The company added that "any employee who was aware of allegations of sexual assault against the company's former chairman and did not investigate or report it is no longer with the company."
The commission's decision to sustain or revoke Wynn Resorts' license, which could come days or weeks after the hearing concludes, is high-stakes: Wynn Resorts' $2.6 billion Encore Boston Harbor complex is slated to open in June, and is expected to employ 5,800 people. A determination that Wynn Resorts is unfit to operate the casino could force a sale of Encore or trigger a lawsuit; it also could delay the casino's opening and cast thousands of jobs into uncertainty.
Commission Executive Director Ed Bedrosian said last week that regulators may decide that Wynn Resorts is "suitable," "not suitable" or "suitable with some type of conditions."
The Nevada Gaming Commission recently allowed Wynn Resorts to keep its license in that state but levied a $20 million fine. Investigators for the Nevada commission found that former Wynn Resorts executives failed to address sexual misconduct allegations against Steve Wynn.
Wynn Resorts initially won a hard-fought battle for the lone Greater Boston casino license in 2014. At the time, the company did not tell the Massachusetts Gaming Commission about misconduct allegations against Steve Wynn, according to the report by the commission's Investigations and Enforcement Bureau (IEB).
Investigators did not make a recommendation about the status of Wynn Resorts' license and emphasized that they did not attempt to determine the veracity of misconduct allegations against Steve Wynn. The IEB wrote that "the Commission should evaluate the entirety of the Company's response to the allegations of sexual misconduct in light of the evidence revealed in this investigation and detailed in this report."
Investigators credited Wynn Resorts with "significant changes in leadership, policies, structure, and internal controls" but said those moves "do not erase the fact that the corporate failures revealed in this investigation are significant, repetitive, and reflective of the Company's historical governance practices."
The IEB also hired the Ontario consulting firm HLT Advisory to help determine whether Wynn Resorts remains financially stable.
"HLT Advisory's review and analysis of the potential impact of the allegations of sexual misconduct on the financial stability of the Company indicate that the financial stability remains sufficient for licensure in Massachusetts," investigators wrote.
Regulators began to reexamine Wynn Resorts' fitness to hold the license after a January 2018 report by the Wall Street Journal chronicled a pattern of alleged misconduct by Steve Wynn.
In one case — the one that resulted in the $7.5 million settlement — a manicurist alleged in 2005 that she had become pregnant after Wynn raped her in his Las Vegas office, according to the IEB report. Investigators found that the company never conducted an internal investigation of the allegation.

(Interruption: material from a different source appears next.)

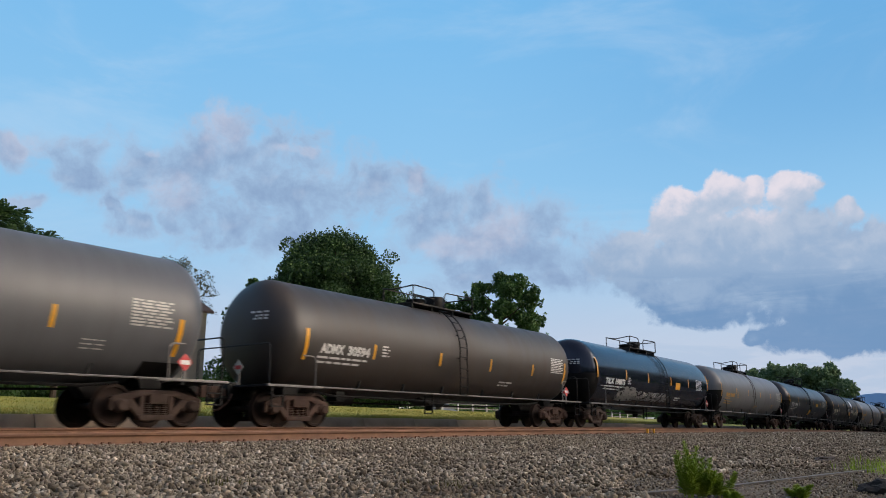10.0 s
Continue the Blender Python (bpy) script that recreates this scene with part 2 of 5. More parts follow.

Wynn denies wrongdoing but ultimately resigned from the company he founded and sold his stake in it. Wynn Resorts has said it cleaned house, removing executives who enabled Steve Wynn's alleged behavior.
As investigators for the Massachusetts Gaming Commission conducted their probe, Steve Wynn sued the commission and his former company, arguing that some documents Wynn Resorts turned over to investigators should be covered by attorney-client privilege. The suit was settled in February.
This segment aired on April 2, 2019.